Note that steps (ii) and onward are the exact same steps as deriving the equation of a hyperbola.

The only way to differentiate an ellipse from a hyperbola is to recognize in step (ix) that a > c and let \(a^2 - c^2 = b^2\) instead of \(c^2 - a^2 = b^2\). In Figure 1, you can see that the foci fall inside of the ellipse because |a| is greater than |c|.

The Distances

The Value a

How do we know the constant sum of an ellipse is 2a? We actually used 2a as our constant sum to derive the equation. However, we can establish that again by finding the legnth of the major axis. First, let’s find the x-intercepts because those are easy to find. We let y equal 0 in the ellipse equation to find the x-intercepts.

(i) \( \dfrac{x^2}{a^2}+\dfrac{y^2}{b^2}=1 \)

(ii) \( \frac{x^2}{a^2}+0=1 \)

(iii) \( x^2 = a^2 \)

(iv) \( x = \pm a \)

Therefore, the two x-intercepts are (–a, 0) and (a, 0). These two points are the farthest points on the ellipse that make up the major axis which divides the ellipse in half horizontally. And because they are points on the ellipse, their sum of the distances from the foci should equal the constant sum.

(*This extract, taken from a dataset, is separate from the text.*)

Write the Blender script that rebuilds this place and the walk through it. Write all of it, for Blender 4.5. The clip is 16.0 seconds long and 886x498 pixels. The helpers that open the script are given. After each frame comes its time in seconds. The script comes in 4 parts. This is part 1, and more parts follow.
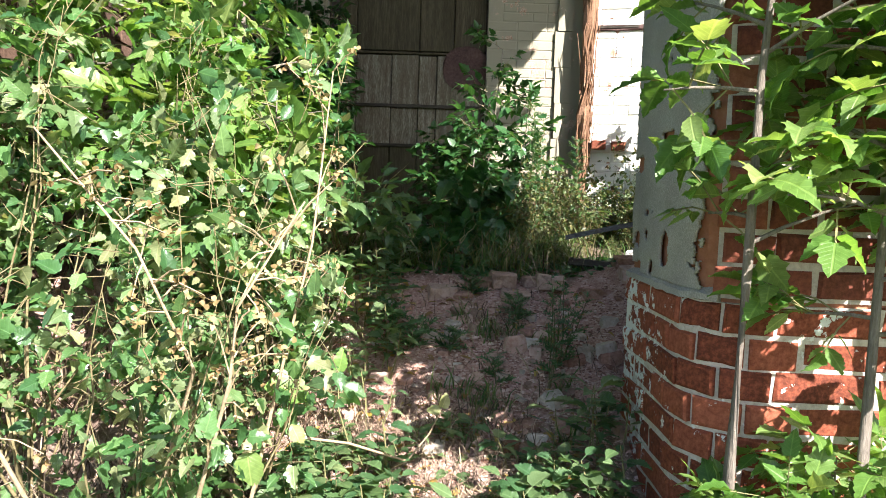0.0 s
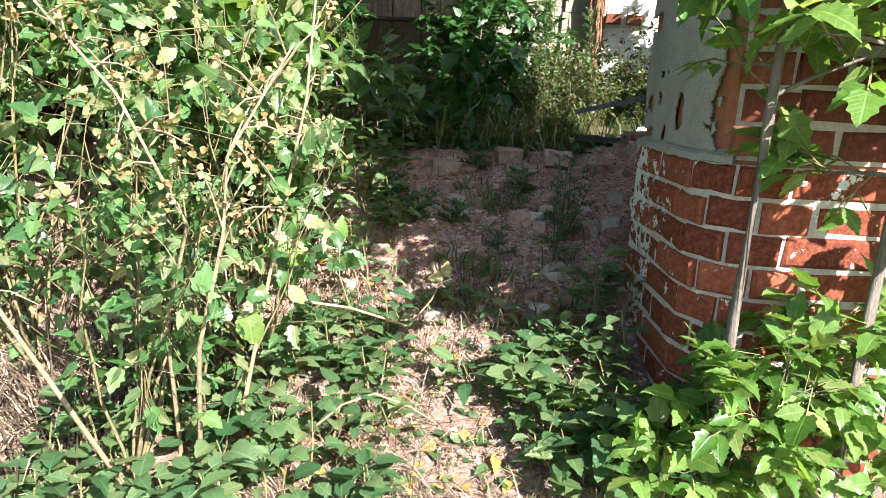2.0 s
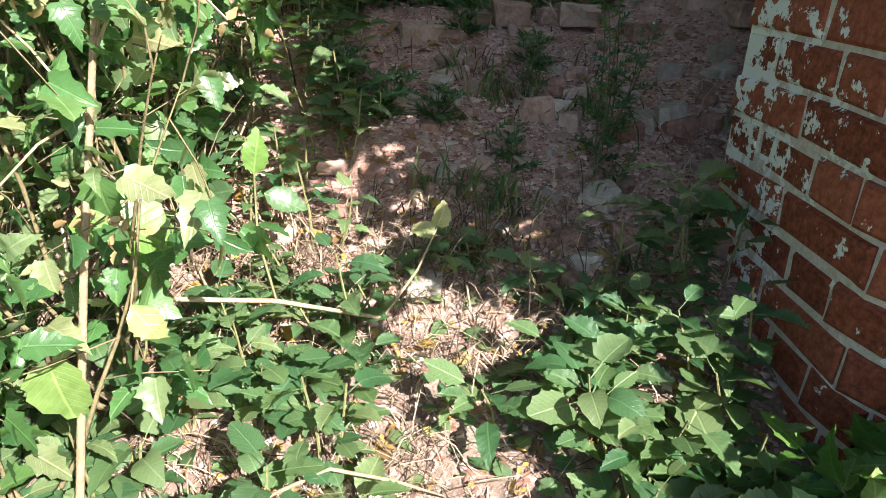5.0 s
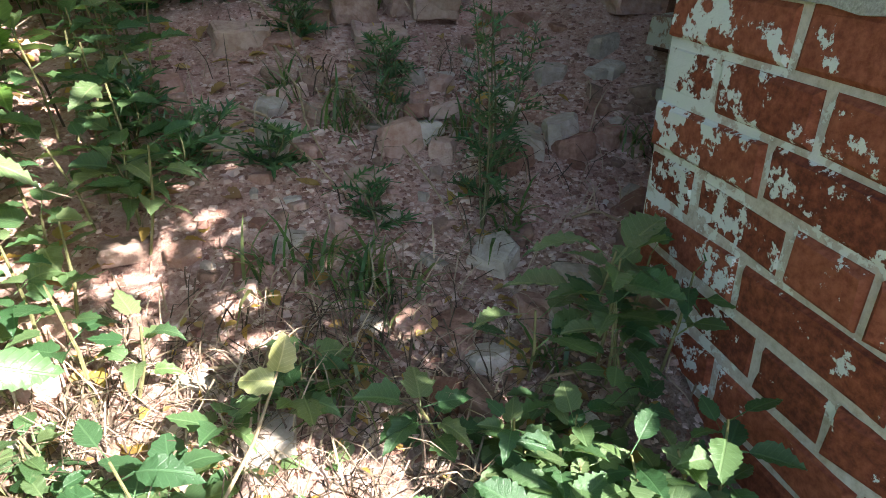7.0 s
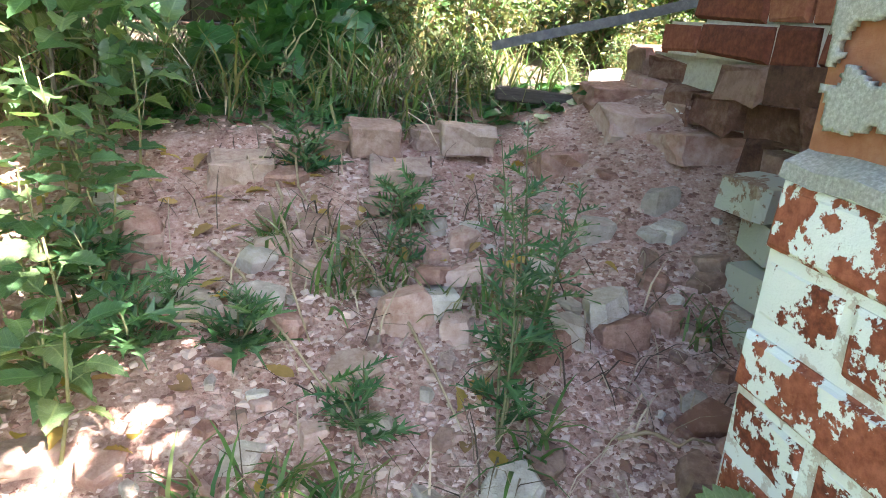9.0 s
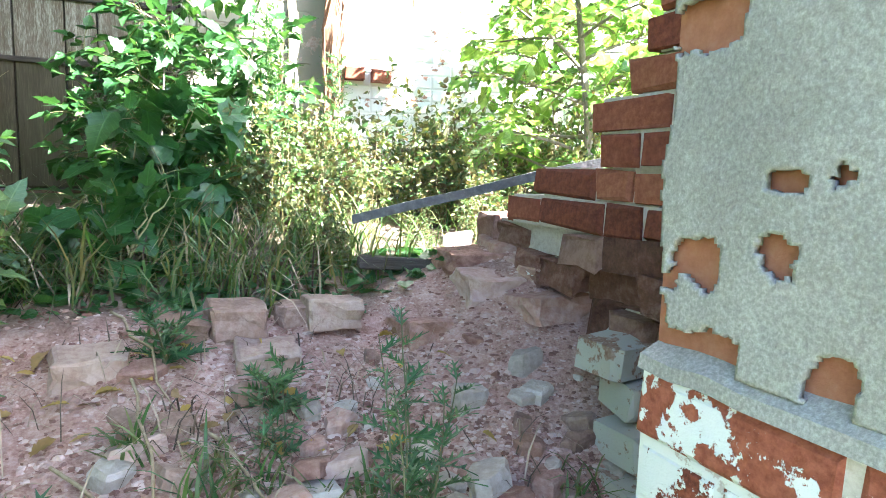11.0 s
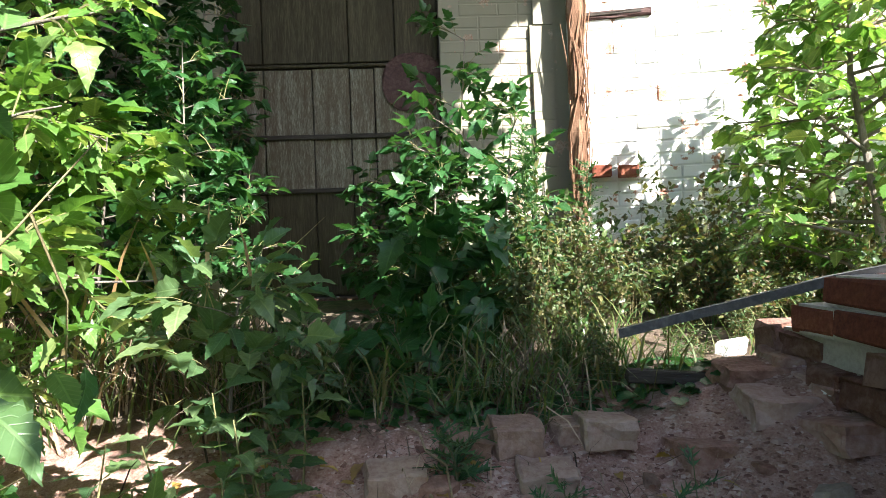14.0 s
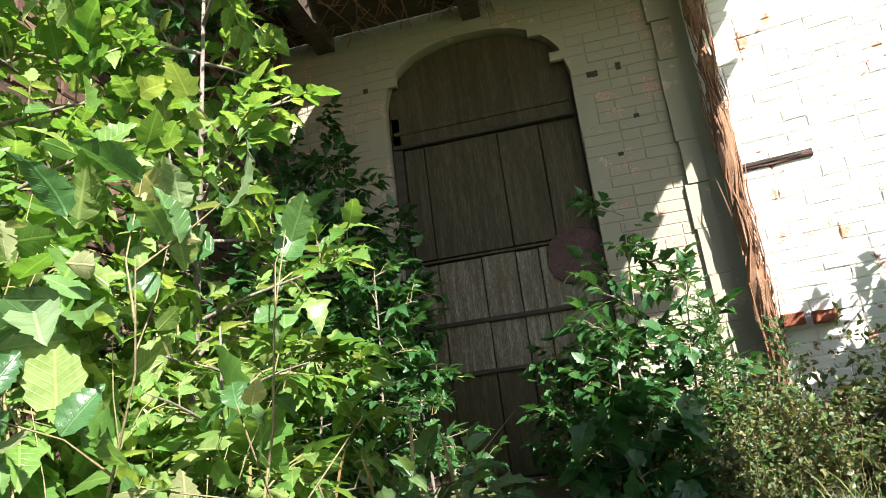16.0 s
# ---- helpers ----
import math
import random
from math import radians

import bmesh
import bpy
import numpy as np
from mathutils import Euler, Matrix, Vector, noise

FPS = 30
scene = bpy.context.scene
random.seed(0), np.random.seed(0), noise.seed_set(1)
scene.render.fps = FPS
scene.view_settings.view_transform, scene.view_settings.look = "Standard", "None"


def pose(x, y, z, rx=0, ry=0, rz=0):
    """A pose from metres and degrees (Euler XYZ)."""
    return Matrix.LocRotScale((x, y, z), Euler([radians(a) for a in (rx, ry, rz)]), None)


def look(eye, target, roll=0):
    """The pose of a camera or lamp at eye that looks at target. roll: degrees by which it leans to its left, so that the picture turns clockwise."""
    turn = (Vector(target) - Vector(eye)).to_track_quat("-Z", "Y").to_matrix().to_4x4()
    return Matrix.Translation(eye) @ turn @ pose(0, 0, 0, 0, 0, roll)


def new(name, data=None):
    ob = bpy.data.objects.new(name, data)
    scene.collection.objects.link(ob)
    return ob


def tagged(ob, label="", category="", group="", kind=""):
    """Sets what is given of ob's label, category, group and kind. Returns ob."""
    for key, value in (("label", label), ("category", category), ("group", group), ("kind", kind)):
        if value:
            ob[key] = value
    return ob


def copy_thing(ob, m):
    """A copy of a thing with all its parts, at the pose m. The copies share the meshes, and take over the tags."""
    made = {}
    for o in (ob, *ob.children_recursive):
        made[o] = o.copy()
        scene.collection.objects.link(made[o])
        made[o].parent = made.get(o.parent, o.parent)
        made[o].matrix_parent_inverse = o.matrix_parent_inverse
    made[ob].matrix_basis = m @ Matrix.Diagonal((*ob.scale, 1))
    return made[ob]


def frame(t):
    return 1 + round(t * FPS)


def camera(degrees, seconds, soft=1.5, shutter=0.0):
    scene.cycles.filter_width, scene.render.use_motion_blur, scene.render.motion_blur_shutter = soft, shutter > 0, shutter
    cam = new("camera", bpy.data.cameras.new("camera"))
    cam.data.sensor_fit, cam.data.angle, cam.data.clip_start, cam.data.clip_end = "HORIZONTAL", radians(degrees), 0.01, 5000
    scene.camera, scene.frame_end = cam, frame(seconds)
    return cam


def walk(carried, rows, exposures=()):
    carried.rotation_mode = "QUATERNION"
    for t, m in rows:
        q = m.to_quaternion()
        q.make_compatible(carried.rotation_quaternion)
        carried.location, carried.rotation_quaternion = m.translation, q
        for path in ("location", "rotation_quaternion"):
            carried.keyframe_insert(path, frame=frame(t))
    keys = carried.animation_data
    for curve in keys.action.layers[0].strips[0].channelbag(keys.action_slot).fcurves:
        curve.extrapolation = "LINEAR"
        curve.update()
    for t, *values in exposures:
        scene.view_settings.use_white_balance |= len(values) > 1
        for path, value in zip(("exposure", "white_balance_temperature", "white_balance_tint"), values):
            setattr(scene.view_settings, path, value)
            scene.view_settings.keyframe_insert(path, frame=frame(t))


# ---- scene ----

The distance from the (–c, 0) to (a, 0) is a + c. This is the distance from one focus to a point on an ellipse. The distance from (a, 0) to (c, 0) is a - c. This is the distance from the same point on the ellipse to the other focus. The sum between these two distances is \((a + c) + (a - c) = a + c + a - c = 2a \).

The Value b

Now, we know that 2a is the length of the major axis and the constant sum of the ellipse. In step (x), we let \(b^2 = a^2 - c^2\). The value b² ended up as the denominator of y² term. If we let x = 0, we obtain the y-intercepts of the ellipse. The math is trivial and (0, –b) and (0, b) are the two y-intercepts.

Figure 2

In Figure 2, we have a point P at the y-intercpet (0, b). Because the constant sum of the ellipse equal 2a, F2P + PF1 = 2a. But because of symmetry, PF1 equals a. And we also know that OF1 = c because that is the focal distance. Therefore, we have the relationship \(b^2 + c^2 = a^2\) from the right triangle POF1.